Cette nouvelle loi obligeait alors le propriétaire à signer un bail de trois ans au minimum dont le loyer ne pouvait être indexé que tous les ans. Une loi implémentée pour éviter les abus mais dont les effets allaient se révéler catastrophiques. «J’ai loué mon appartement environ 400 francs par mois en janvier 2019», explique Maria propriétaire d’un appartement 3 pièces en ville de Buenos Aires, «mais avec l’inflation je ne touchais plus qu’environ 250 francs à la fin de l’année».
Bien qu’elle fût autorisée à indexer le loyer chaque année, Maria touchait toujours moins d’argent car le taux d’indexation admis était bien en deçà de l’inflation réelle. «Si à cette diminution du revenu j’ajoutais les frais d’entretien et les impôts, je finissais par perdre de l’argent, j’ai donc renoncé à louer mon appartement», regrette amèrement la propriétaire.
Ce constat effectué par la grande majorité des propriétaires du pays a réduit quasiment à néant l’offre des locations. «En novembre 2023, il y avait pour la ville de Buenos Aires à peine quelques centaines d’appartements à louer», relève Sergio Giachetti patron d’une régie immobilière dans un quartier aisé de la capitale argentine, «ce qui est ridicule pour une ville de plus de 3 millions d’habitants (14 avec la banlieue)».
Face à cette pénurie, les loyers n’ont cessé d’augmenter et les gens, désespérés, étaient prêts à payer n’importe quoi. «J’ai même eu des clients qui ont signé un bail sans avoir visité le bien, se souvient l’agent immobilier. Un appartement mis sur le marché se louait en vingtquatre heures, quels que fussent son lieu, sa taille et son prix».
Dynamisme retrouvé
Devant cette situation devenue intenable, le président argentin Milei n’hésite pas et, quelques jours seulement après son intronisation en décembre dernier, il décide d’abroger la loi sur les loyers en vigueur.
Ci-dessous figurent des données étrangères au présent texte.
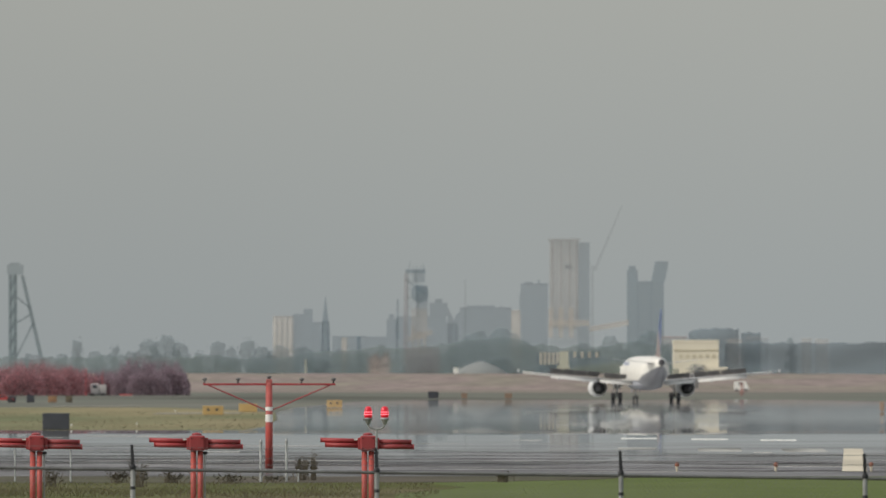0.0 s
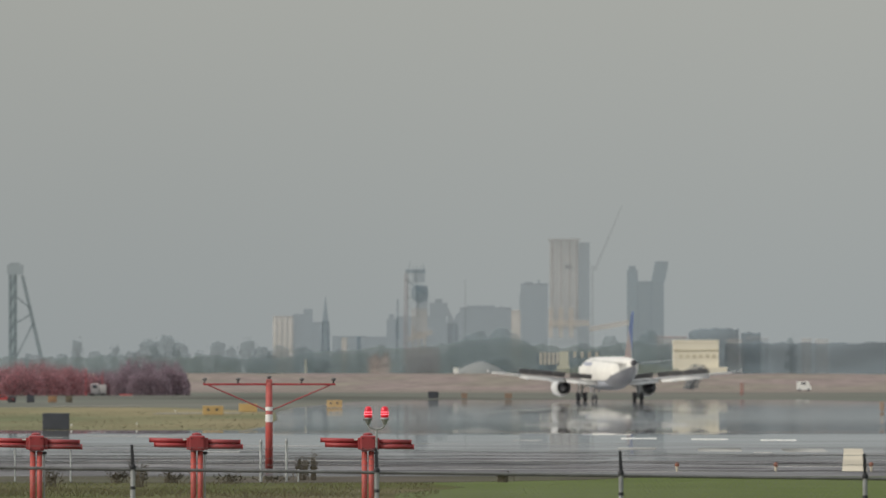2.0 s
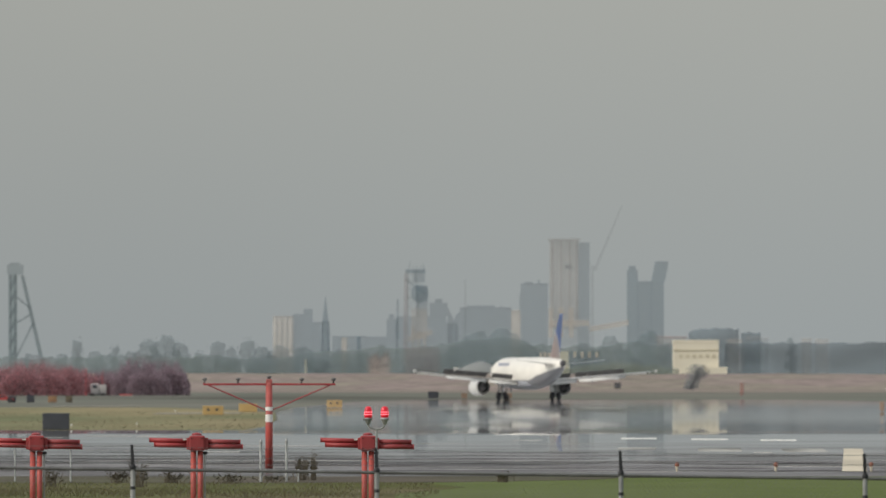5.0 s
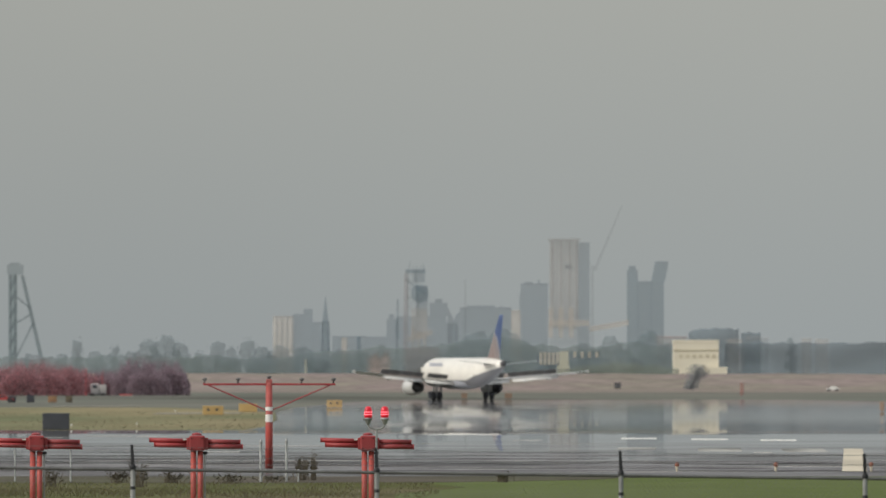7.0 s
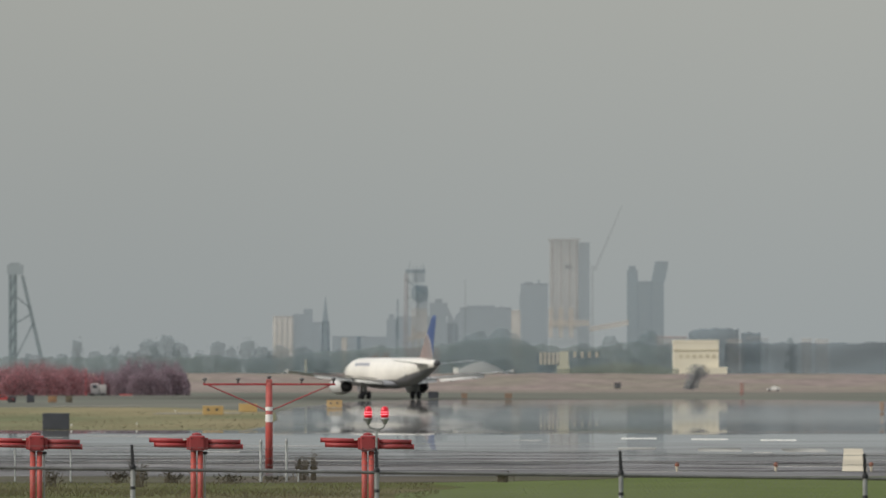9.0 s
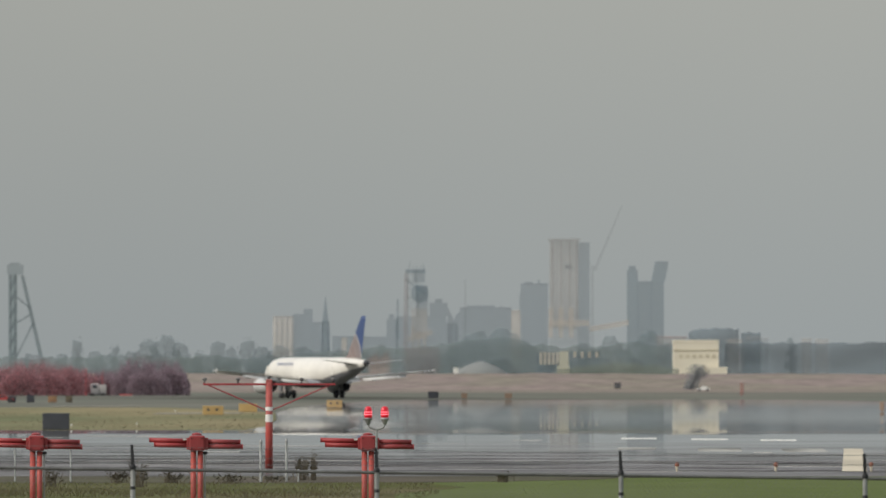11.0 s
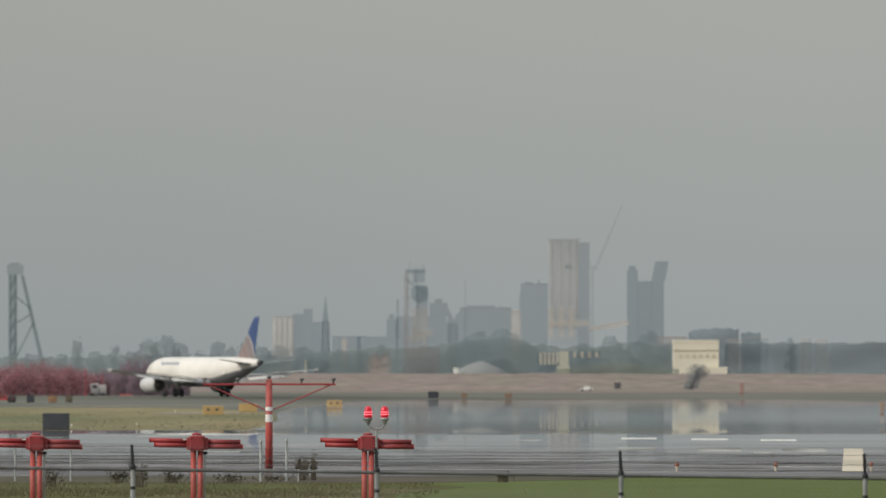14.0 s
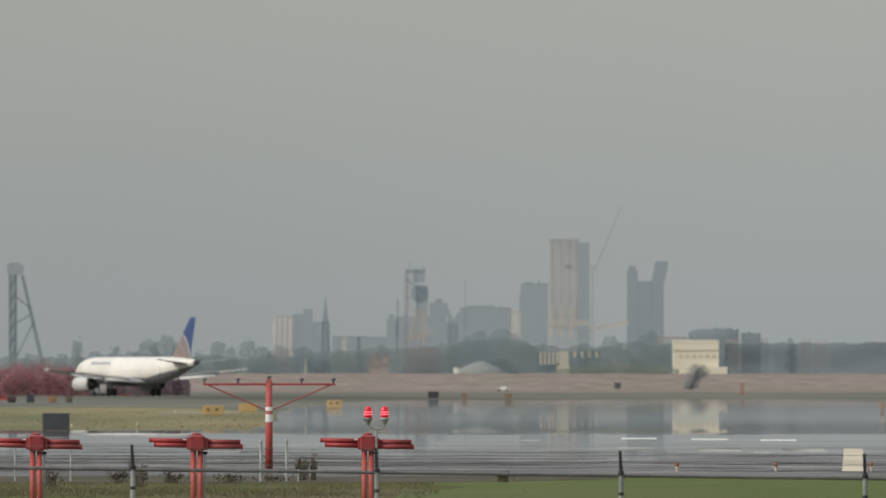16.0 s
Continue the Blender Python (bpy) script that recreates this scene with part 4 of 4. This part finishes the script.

Tout devient alors moins contraignant pour le propriétaire. Il peut louer son bien le laps de temps désiré, indexer le montant du loyer à son rythme et le fixer en dollars si ça lui convient.
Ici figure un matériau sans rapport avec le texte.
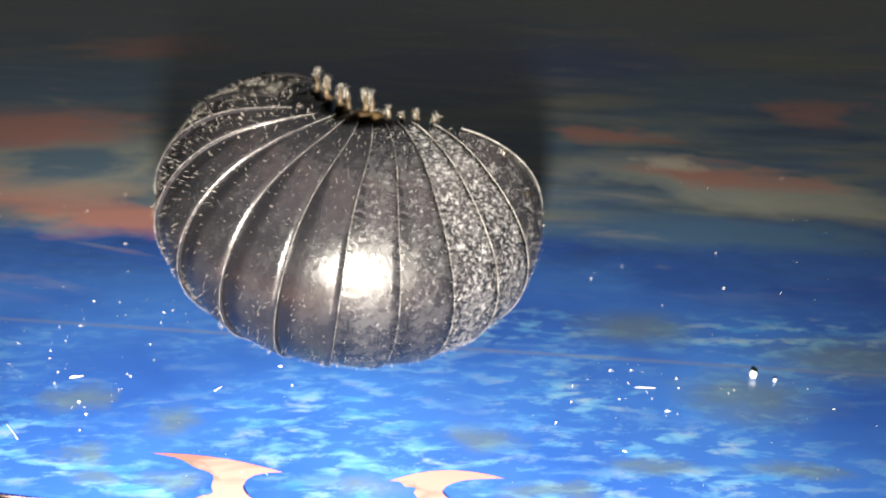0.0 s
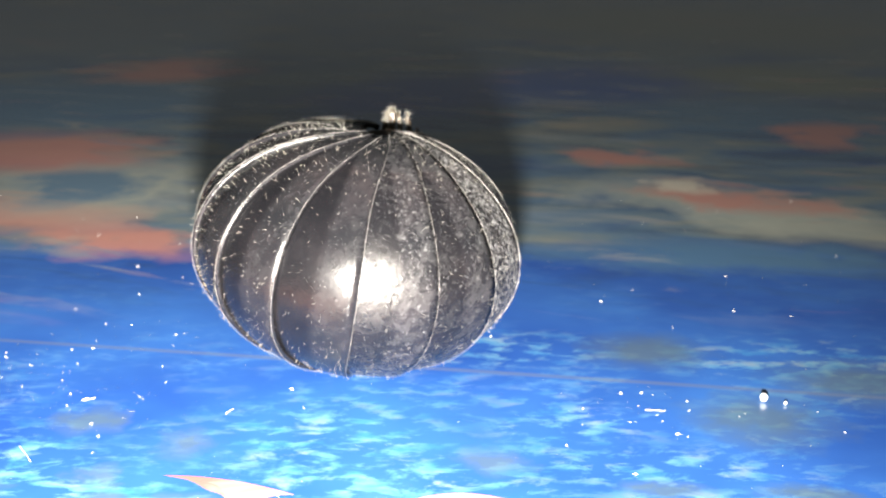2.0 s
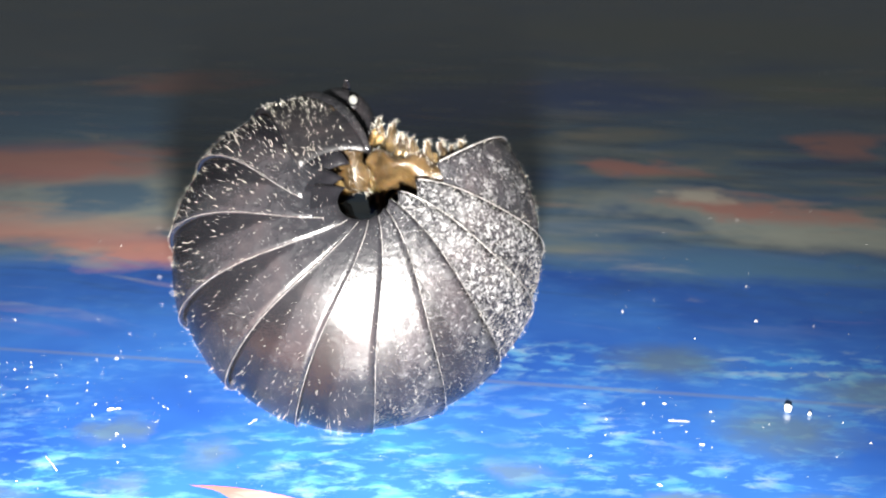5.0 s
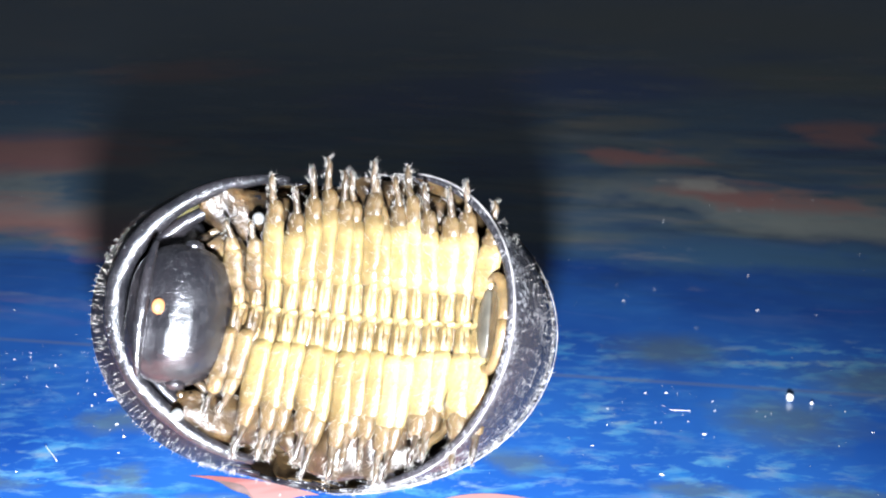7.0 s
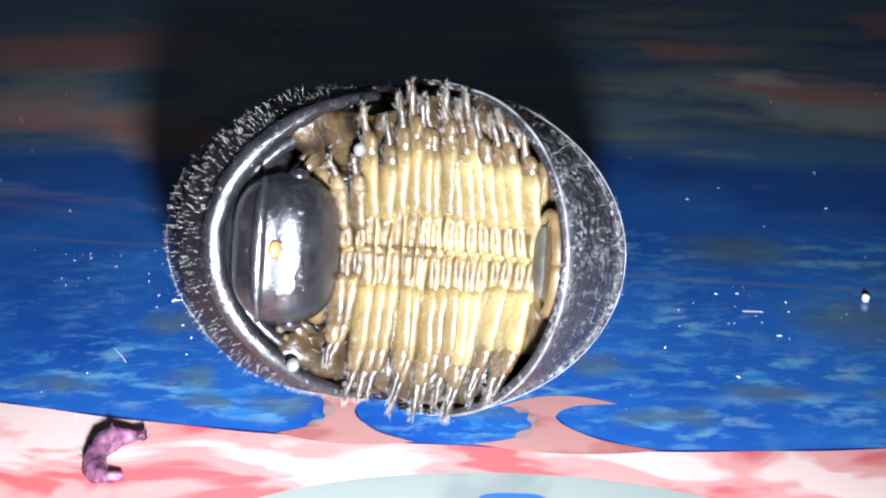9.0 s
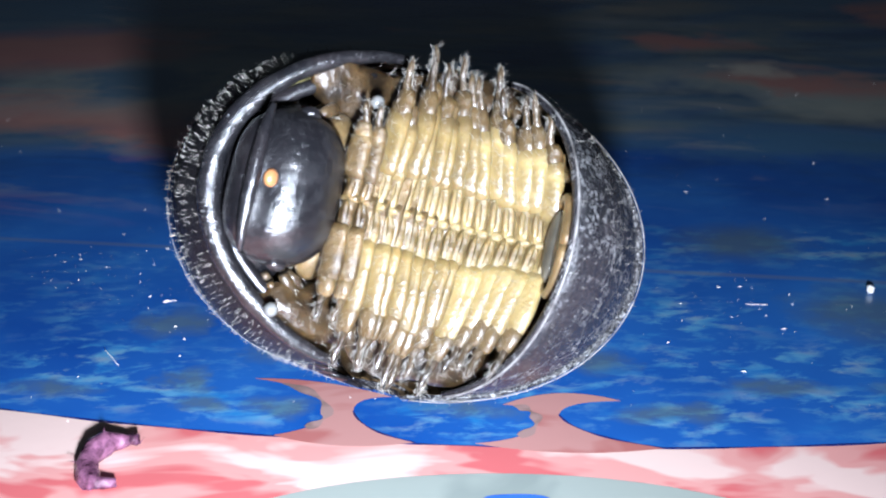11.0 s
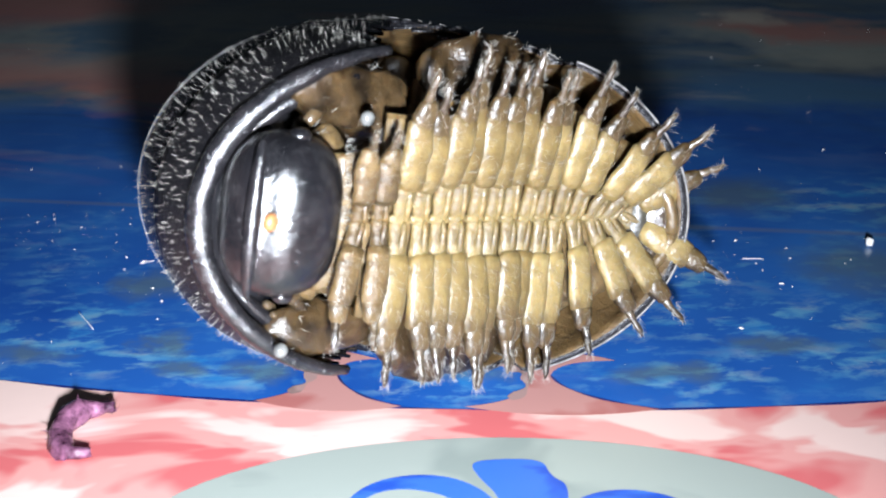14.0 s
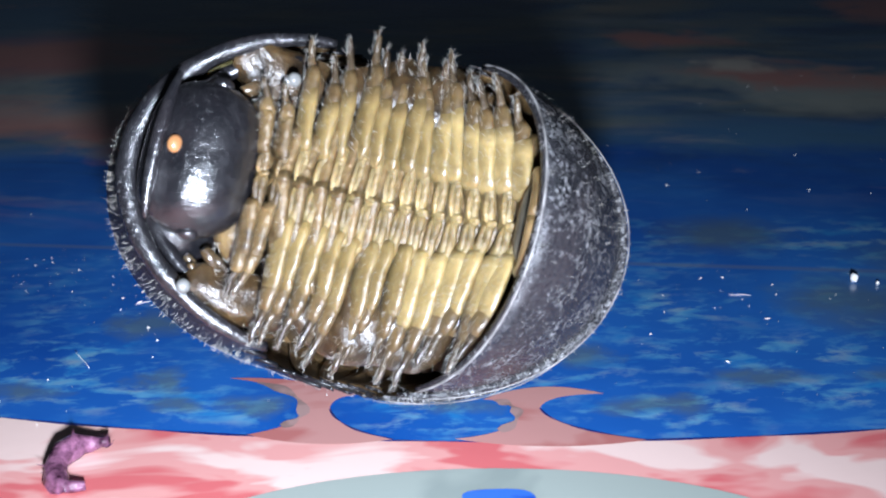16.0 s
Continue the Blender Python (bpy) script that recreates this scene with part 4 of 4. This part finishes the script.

Le résultat est immédiat, les appartements vides réapparaissent instantanément sur le marché, «en trois mois ce sont près de 20 000 appartements qui ont été offerts à la location», constate Sergio Giachetti, pour qui tout le monde est gagnant. Le propriétaire retrouve en effet un intérêt à proposer son bien en location et le locataire a de nouveau le choix et le temps, puisqu’un appartement reste libre entre deux et trois semaines avant de trouver preneur.
Si le marché immobilier a retrouvé son dynamisme, il reste toutefois inaccessible pour une grande partie de la population. A Buenos Aires et dans les autres grandes villes du pays, où la moitié de la population urbaine est modeste, voire pauvre, le loyer d’un appartement 2 pièces (cuisine comprise) est en moyenne de 350 000 pesos (environ 350 francs) lorsque le salaire minimum est de 220 000 pesos (220 francs).
Conséquence, les pensions familiales sont prises d’assaut. «Ça fait treize ans que je dirige cet établissement, je n’ai jamais vu ça», témoigne Patricia à la tête d’une pension dans un quartier populaire du sud de la capitale. «J’ai une soixantaine de familles en liste d’attente qui m’appellent régulièrement pour savoir si une chambre est libre».
Dans ce genre d’hôtel, une chambre avec salle de bains et cuisine partagée coûte 220 000 pesos pour un couple et deux enfants. «C’est encore cher certes, mais sans l’impôt municipal, avec le service et le petit-déjeuner, ça reste bien meilleur marché qu’un studio», assure Patricia. Quant aux familles qui ne peuvent plus se loger dans une capitale devenue trop chère pour leur budget, il leur reste le recours à l’immense banlieue de Buenos Aires, nettement moins chère mais avec son lot de transports chaotiques, d’insécurité et de pauvreté.